女性のパイロットは珍しく、中堅にあたるわたしは後輩の世話役でもある。フライト時間は長く、腰痛持ちの頭痛持ちで薬はかかせない。最近では意見するようになってきた後輩を煙たくも思っている。

 今日は、珍しく夜から同僚達と飲み会。パイロットというイメージににつかわしくなく、こういうときは冷静さも緊張感も一切なくどんちゃん騒ぎになる。カラオケ機器もあり上司のオハコは、年不相応なBUMP OF CHICKENのスノースマイル。わたしは、歌があまり得意ではないので隅で酒を飲む。愚痴を言い合える同僚はいない。友達はみな結婚して時間が取れない。そして、空の楽しさなんてとうに忘れてしまった。

 夕方、外へ出、ターミナル駅につくと待ち合わせ場所に着いた。もう宴はすでに始まっており、上司のオハコが鳴り響いていた。ヒールを脱ぎ、座敷に上がると後輩の1人が「遅いっすよ、今何時だと思ってるんですか?今から俺歌うんで、盛り上がってくださいよー」と酔っ払いながら肩に触れてきた。

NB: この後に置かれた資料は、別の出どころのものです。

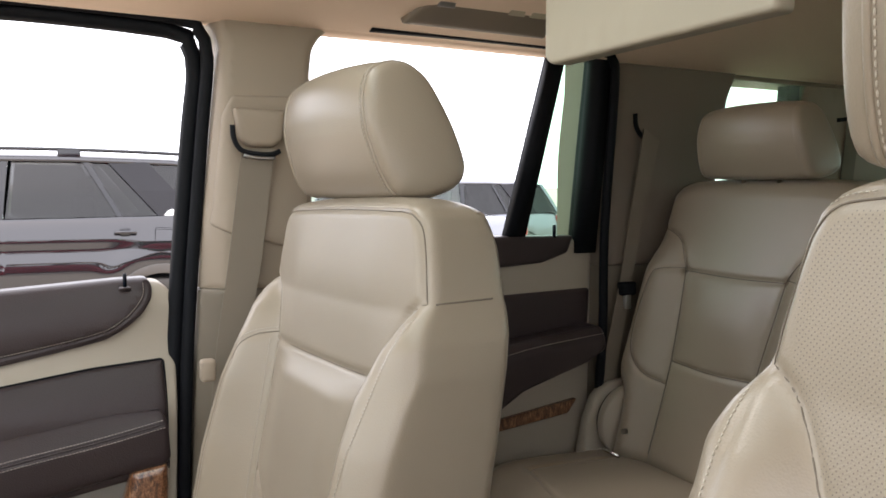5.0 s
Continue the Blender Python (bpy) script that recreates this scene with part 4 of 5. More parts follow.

 普段、仕事もしっかりやり意見もしてくる◯◯が、わたしには煙たい存在であり、、素直なところまぶしすぎた。

 「Aさんは、パイロットなのに格好が地味ですねー。今日、なにしてたんすかー?」

 「関係ないでしょ、女性のプライベートを興味本位で聞かない」

「興味本位じゃないですよー、先輩いつもお世話になってます」と酌をつがれる。そこへ◯◯出番だぞ!と声がかかる。

イントロからわかった。あの曲だ、えーと、、

「空も飛べるはず!いきます!」


そうだ、大学の卒業時みんなで大合唱した。懐かしい。空なんて飛べるはずないのに、その時はもしかして本当に叶うかも、、と、そして願っていた。わたしはパイロットになって世界の空を飛び回るんだ、と。

 歌の最中、ぼーっとして空を眺めていた。それは頭の中でリフレインしていた。「蜘蛛は、自ら糸を出して空に浮遊する」「そんな姿が「蜘蛛は、自ら糸を出して空に浮遊する」そんな姿が羨ましい」


 翌朝、出勤のため外へ出ると空には太陽が出ていた。玄関先の紫陽花には蜘蛛の巣がはられていて、しずくをぽつぽつつけていた。風が吹き抜ける。なにかが通り抜けた気がした。